The exciting problems at number 10!

With David Cameron having recently joined Twitter, Ed Miliband seemingly coming of age and the ever colourful Boris Johnson even mooting a challenge to the sitting PM, you may have thought yours truly was about to embark on a political piece given the above headline. Well, as a political newcomer in this country ignominiously put it a while ago ‘chilax’!
The heading refers to the bountiful options available to Declan Kidney and those in control of Irish rugby in the pivotal fly half berth. For some reason, it’s a position the Irish have always had exceptional performers in. Players like Ollie Campbell, Tony Ward, Eric Elwood, David Humphries, Ronan O’Gara and, most recently, Jonathan Sexton.


Sexton is now most definitely in pole position. What is mostly debatable now is who is providing the first line of back up. Over a period of a few years, the Irish team more or less picked itself. Owing to a combination of the success of the Irish provinces in the European competitions and the Triple Crown win of 2004 which heralded the most glorious era the game has had for a long time.
Throughout that successful spell, the half back axis between Peter Stringer and O’Gara was crucial. Then the winds changed direction. Leinster have become the most successful team in European history. Thus, Sexton has played his way in as number one. With himself and his Munster counterpart both being very effective when deployed. Eoin Reddin and Conor Murray have been engaged in a similar joust for scrum half and – thanks to Ulster’s great start to their campaign – Paul Marshall must be on Kidney’s radar now also.
Recent developments, however, would suggest that the out half contest has more than two competitors. For one thing, even though it pains this corner to admit as such, O’Gara may no longer be guaranteed a starting spot down south. Ian Keatley is a quickly emerging force. It was only when he entered the fray that Rob Penney’s charges looked any way efficient against Leinster.
Aside from that, the most impressive side so far this season have been Ulster. And central to everything they have done has been Paddy Jackson. He surely merits at least a call up. Then there’s Ian Madigan. Were he not competing with someone of the calibre of Sexton, surely would waltz onto most teams. So where does all that leave O’Gara? The answer looks obvious.
Or it would, if Kidney wasn’t obsessed with a debilitating conservatism. Now, I am not deserting my liking of O’Gara. Not doubting the achievements of Kidney with the provinces or Ireland either. But it sadly seems unlikely that Jackson, Keatley or Madigan will be given the chance to stake a claim. In the short term at least.

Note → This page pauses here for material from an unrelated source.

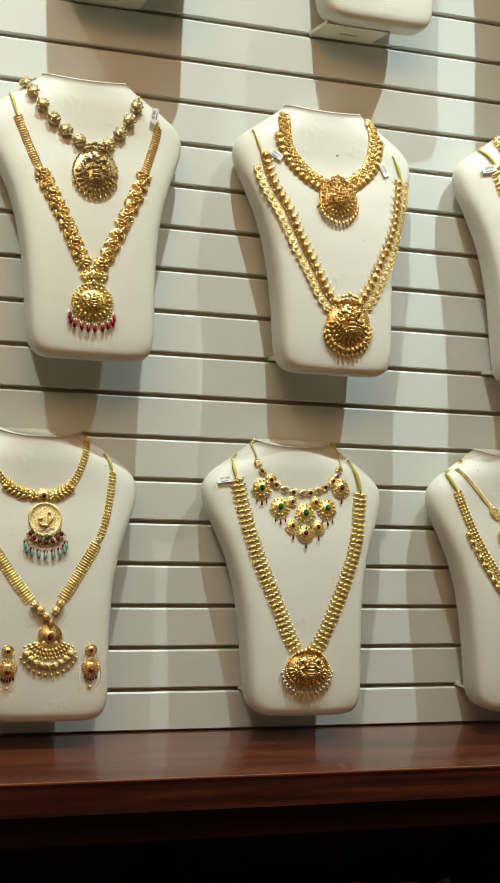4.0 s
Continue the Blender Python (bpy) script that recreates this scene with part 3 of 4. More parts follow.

Elsewhere, change may be unavoidable. Paul O’Connell returned to the Munster setup for the opening weekend of the Heineken Cup and, while thinking of a Munster or Irish team without him seems weird, the clock and mounting injuries will make that a reality sooner rather than later. Ditto Leo Cullen. So that’s one area alterations must come eventually. Having featured in the summer games, Dan Touhy will presumably have go up the pecking order a bit. From a local perspective, it’d be great to see Devin Toner get more game time too.
No, I haven’t forgotten about Connacht! Indeed, one needed only to have seen the recent excellent documentary on TG4 to see how far they’ve come. From an absurd – potentially disgraceful – scenario where the team in the west were threatened with extinction, to a point where there is much talent emerging from the province.
Already, the likes of Ronan Loughney and Tiernan O’Halloran have been on the fringes of the national squad. Had he stayed with what was admittedly his adopted province, Niall O’Connor would surely have given Kidney et al something to think about. Having gone ‘home’ to Ulster – and Connacht having replaced him with former Scottish star Dan Parkes – he seems destined to play second fiddle Jackson. Hope will still be maintained that gets Ireland’s call one day. He’s certainly worth it. As is Gavin Duffy.
But, back to the exciting problems at number ten that brought about this column in the first place. Not for the first time Ireland have numerous options available to them in that area. Unless Declan Kidney has a dramatic change in psyche, I’d still expect Sexton and O’Gara to fill the spots for the weeks and months ahead. This would be one occasion it would be great to be wrong however!